15. Article 21 of the Constitution having declared that no person shall be deprived of life and liberty except in accordance with the procedure established by law, a machinery was definitely needed to examine the question of illegal detention with utmost promptitude. The writ of habeas corpus is a device of this nature. Blackstone called it '' the great and efficacious writ in all manner of illegal confinement.'' ? The writ has been described as a writ of right, it is not a writ of course. The applicant must show a prima facie case of his unlawful detention. Once, however, he shows such a cause and the return is not good and sufficient, he is entitled to this writ as of right.'' ?
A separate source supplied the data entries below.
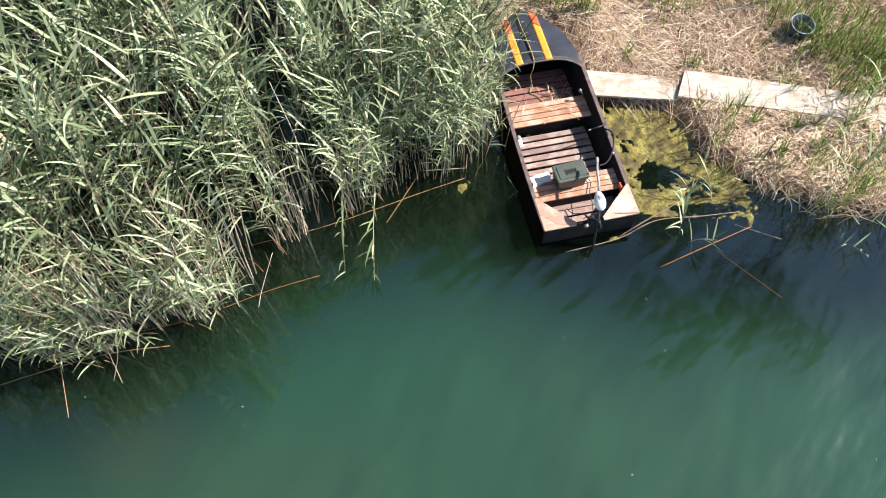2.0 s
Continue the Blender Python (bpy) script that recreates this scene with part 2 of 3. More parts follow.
def algae_material():
    m = Mat("algae_mat", 0.8)
    a = m.noise(4.0, 6, 0.65, obj=False)
    b = m.noise(40.0, 5, 0.7, obj=False)
    c = m.ramp(a, [(0.32, (0.030, 0.026, 0.010)), (0.45, (0.13, 0.105, 0.028)), (0.56, (0.25, 0.22, 0.048)), (0.72, (0.40, 0.36, 0.10))])
    d = m.noise(10.0, 6, 0.75, obj=False)
    c = m.mix(m.ramp(d, [(0.46, (0, 0, 0)), (0.62, (0.9, 0.9, 0.9))]), c, (0.062, 0.052, 0.018))
    c = m.mix(m.ramp(b, [(0.45, (0, 0, 0)), (0.75, (0.6, 0.6, 0.6))]), c, (0.05, 0.045, 0.014))
    m.color(c)
    m.bump(b, 0.7, 0.02)
    return m.mat


ALGAE = algae_material()


# ---------------------------------------------------------------- mesh helpers
def mesh_from(name, verts, faces, material, smooth=False):
    me = bpy.data.meshes.new(name)
    me.from_pydata([tuple(map(float, v)) for v in verts], [], [tuple(map(int, f)) for f in faces])
    me.materials.append(material)
    if smooth:
        me.shade_smooth()
    me.update()
    return me


def part(name, bm, material, parent=None, label=""):
    me = bpy.data.meshes.new(name)
    bm.to_mesh(me)
    bm.free()
    me.materials.append(material)
    ob = new(name, me)
    ob.parent = parent
    if label:
        tagged(ob, label)
    return ob


def box_bm(size, at=(0, 0, 0), bevel=0.0, seg=1, turn=None):
    bm = bmesh.new()
    bmesh.ops.create_cube(bm, size=1)
    bmesh.ops.scale(bm, verts=bm.verts, vec=size)
    if bevel:
        bmesh.ops.bevel(bm, geom=bm.edges[:], offset=bevel, segments=seg, affect="EDGES", profile=0.5)
    if turn is not None:
        bmesh.ops.transform(bm, matrix=turn, verts=bm.verts)
    bmesh.ops.translate(bm, verts=bm.verts, vec=at)
    return bm


def tube(points, radii, sides=6, cap=True):
    """Vertices and faces of a round bar along points."""
    pts = [Vector(p) for p in points]
    verts, faces = [], []
    for i, p in enumerate(pts):
        d = (pts[min(i + 1, len(pts) - 1)] - pts[max(i - 1, 0)]).normalized()
        a = d.orthogonal().normalized() if abs(d.z) > 0.98 else d.cross(Vector((0, 0, 1))).normalized()
        b = d.cross(a)
        r = radii[i] if hasattr(radii, "__len__") else radii
        for k in range(sides):
            t = 2 * math.pi * k / sides
            verts.append(p + a * (r * math.cos(t)) + b * (r * math.sin(t)))
    for i in range(len(pts) - 1):
        for k in range(sides):
            faces.append((i * sides + k, i * sides + (k + 1) % sides, (i + 1) * sides + (k + 1) % sides, (i + 1) * sides + k))
    if cap:
        faces.append(tuple(range(sides - 1, -1, -1)))
        faces.append(tuple((len(pts) - 1) * sides + k for k in range(sides)))
    return verts, faces


def bar(name, points, radii, material, parent=None, sides=8, label=""):
    v, f = tube(points, radii, sides)
    ob = new(name, mesh_from(name, v, f, material, True))
    ob.parent = parent
    if label:
        tagged(ob, label)
    return ob


def spline(points, n=8):
    """Points on a smooth curve through the given ones."""
    p = [Vector(q) for q in points]
    p = [p[0] * 2 - p[1]] + p + [p[-1] * 2 - p[-2]]
    out = []
    for i in range(1, len(p) - 2):
        for k in range(n):
            t = k / n
            out.append(0.5 * ((2 * p[i]) + (p[i + 1] - p[i - 1]) * t + (2 * p[i - 1] - 5 * p[i] + 4 * p[i + 1] - p[i + 2]) * t * t
                              + (3 * p[i] - p[i - 1] - 3 * p[i + 1] + p[i + 2]) * t ** 3))
    out.append(p[-2])
    return out


# ---------------------------------------------------------------- ground and water
WATERLINE = [(-600, 30), (-40, 8), (-26, 5.0), (-20, 4.6), (-17.1, 3.2), (-15.5, 2.0), (-13.4, 1.1), (-11.4, 1.0), (-9.3, 2.4), (-8.0, 2.6), (-6.6, 2.0), (-5.2, 1.8), (-4.0, 2.0), (-3.2, 2.3), (-2.1, 2.4), (-0.9, 2.3), (-0.5, 2.35), (0, 2.38), (0.9, 2.14),
             (1.7, 2.05), (2.0, 1.7), (2.15, 1.25), (2.6, 0.85), (3.06, 0.7), (3.6, 0.47), (4.2, 0.44), (8, 0.1), (30, -3), (600, -20)]
WX, WY = zip(*WATERLINE)


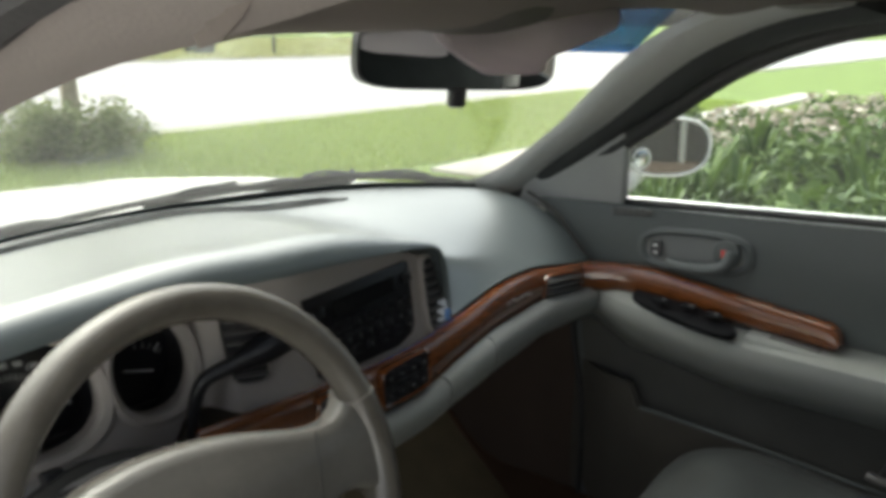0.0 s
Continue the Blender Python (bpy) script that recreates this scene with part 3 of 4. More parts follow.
def pad_piece(x0, x1, label=""):
    n = max(5, int((x1 - x0) / 0.03))
    part("lower_pad", surf(roll_pad, lin(x0, x1, n), lin(0, 1, 14), -0.012), M["padroll"], dashboard, label)


pad_piece(-0.16, 0.144, "pale grey padded roll below the wood")
pad_piece(0.147, 0.257)
pad_piece(0.260, 0.665)


def knee(x, s):
    """Driver's lower panel: bulges towards the knees and tucks under."""
    t = sstep(-0.74, -0.60, x)
    y = wood_y(x) - 0.010 - 0.038 * math.sin(min(1, s * 2.2) * math.pi / 2) * t + 0.10 * s ** 2.2
    z = wood_lo(x) - 0.003 - mix(0.16, 0.19, t) * s
    return Vector((x, y, z))


SPLIT = 0.46


def low_cover(x, s):
    """Taupe cover that goes on below the knee panel, tucking forward to the toe board."""
    a = knee(x, mix(SPLIT + 0.02, 1.0, min(1.0, s / 0.6)))
    k = max(0.0, (s - 0.6) / 0.4)
    return a + Vector((0, 0.004 + 0.11 * k, -0.19 * k))


part("knee_panel", surf(knee, lin(-0.735, -0.163, 34), lin(0, SPLIT, 14), -0.012), M["lower"], dashboard, "pale plastic knee panel below the wheel")
for c0, c1 in ((-0.72, -0.419), (-0.415, -0.163)):
    part("lower_cover", surf(low_cover, lin(c0, c1, 16), lin(0, 1, 14), -0.010), M["hush"], dashboard, "taupe cover below the knee panel")
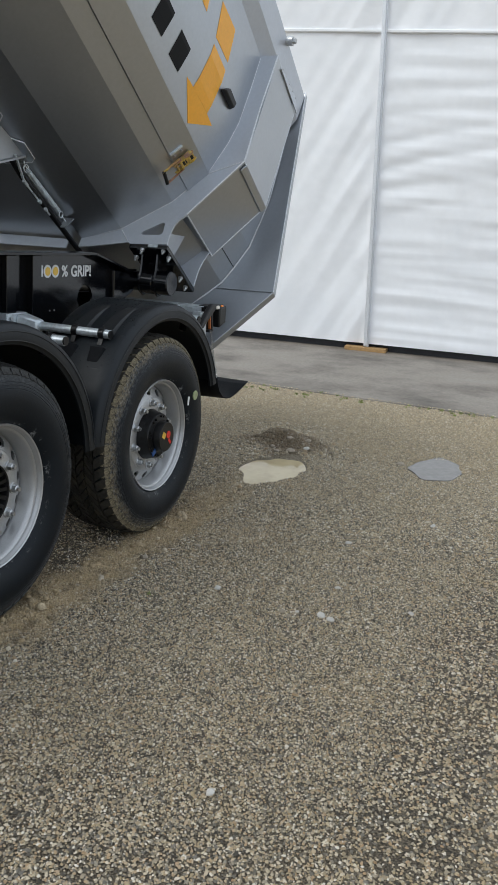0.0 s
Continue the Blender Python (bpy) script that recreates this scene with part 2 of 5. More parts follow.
def rod(bm, a, b, r, segs=16, r2=None):
    a, b = Vector(a), Vector(b)
    m = Matrix.Translation((a + b) / 2) @ (b - a).to_track_quat("Z", "Y").to_matrix().to_4x4()
    bmesh.ops.create_cone(bm, cap_ends=True, segments=segs, radius1=r, radius2=r if r2 is None else r2, depth=(b - a).length, matrix=m)
    return bm


def tube(name, points, r, material, parent=None, label="", cyclic=False, res=3):
    """A round bar along a line of points, as a mesh."""
    cu = bpy.data.curves.new(name, "CURVE")
    cu.dimensions, cu.bevel_depth, cu.bevel_resolution = "3D", r, res
    sp = cu.splines.new("POLY")
    sp.points.add(len(points) - 1)
    for p, q in zip(sp.points, points):
        p.co = (*q, 1)
    sp.use_cyclic_u = cyclic
    cu.use_fill_caps = True
    tmp = bpy.data.objects.new(name, cu)
    scene.collection.objects.link(tmp)
    me = bpy.data.meshes.new_from_object(tmp.evaluated_get(bpy.context.evaluated_depsgraph_get()))
    bpy.data.objects.remove(tmp)
    bpy.data.curves.remove(cu)
    bm = bmesh.new()
    bm.from_mesh(me)
    bpy.data.meshes.remove(me)
    return put(bm, name, material, parent, label)


def lettering(name, text, size, material, m, parent, label="", shear=0.0, depth=0.0008, wide=1.0, bold=0.0):
    """Built-in letters, as a mesh: x along the line, its plane turned by m."""
    cu = bpy.data.curves.new(name, "FONT")
    cu.body, cu.size, cu.shear, cu.extrude, cu.offset = text, size, shear, depth, bold
    tmp = bpy.data.objects.new(name, cu)
    scene.collection.objects.link(tmp)
    me = bpy.data.meshes.new_from_object(tmp.evaluated_get(bpy.context.evaluated_depsgraph_get()))
    bpy.data.objects.remove(tmp)
    bpy.data.curves.remove(cu)
    xs = [v.co.x for v in me.vertices]
    k = wide / (max(xs) - min(xs))
    me.transform(m @ Matrix.Diagonal((k, 1, 1, 1)) @ Matrix.Translation((-min(xs), 0, 0)))
    bm = bmesh.new()
    bm.from_mesh(me)
    bpy.data.meshes.remove(me)
    return put(bm, name, material, parent, label, smooth=0)


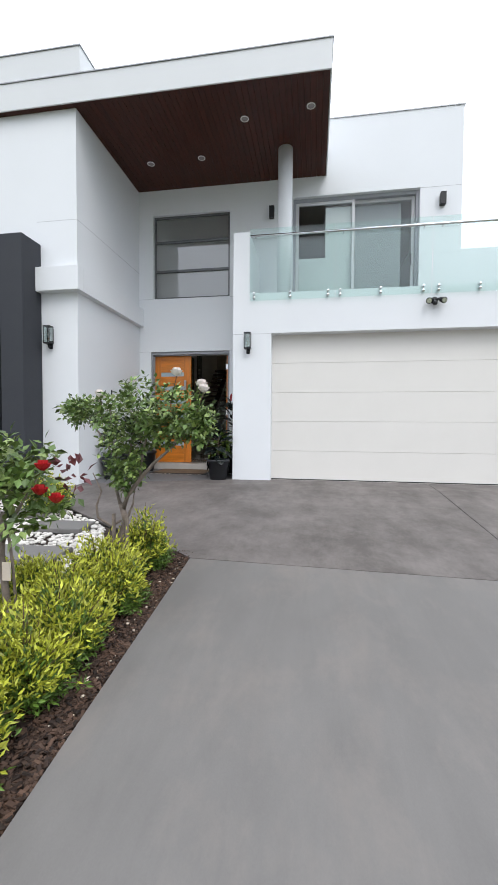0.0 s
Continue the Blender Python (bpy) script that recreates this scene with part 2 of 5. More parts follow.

12. From the above quoted judgments of the Hon''ble Supreme Court, it would be seen that the principle of law as enunciated in the case of Rameshwar Shaw (AIR 1964 SC 334) (supra) still holds good, therefore, the same has to be followed. Now coming to the present case, the District Magistrate, Kohima was aware that the accused was arrested and he was in jail but he did not reflect that in the detention order. The District Magistrate also did not is likely to be released on bail and, because of his illegal activities or acts in the approximate past, he is a potential threat to the peace and traquility of the people and security of the State, therefore, his detention order under NSA is required. Since this has not been reflected in the impugned order and the orders that followed, the detention of the detenu cannot be held valid.
13. In view of what has been stated above, it is concluded that he detention order dated 22-7-2016, the approval order dated 29-7-2016 and the confirmation order dated 29-8-2016 has failed to meet the requirements of law. Therefore, they are set aside and quashed. Accordingly, the respondents are directed to release the detenu forthwith if he is not wanted in any other case or cases.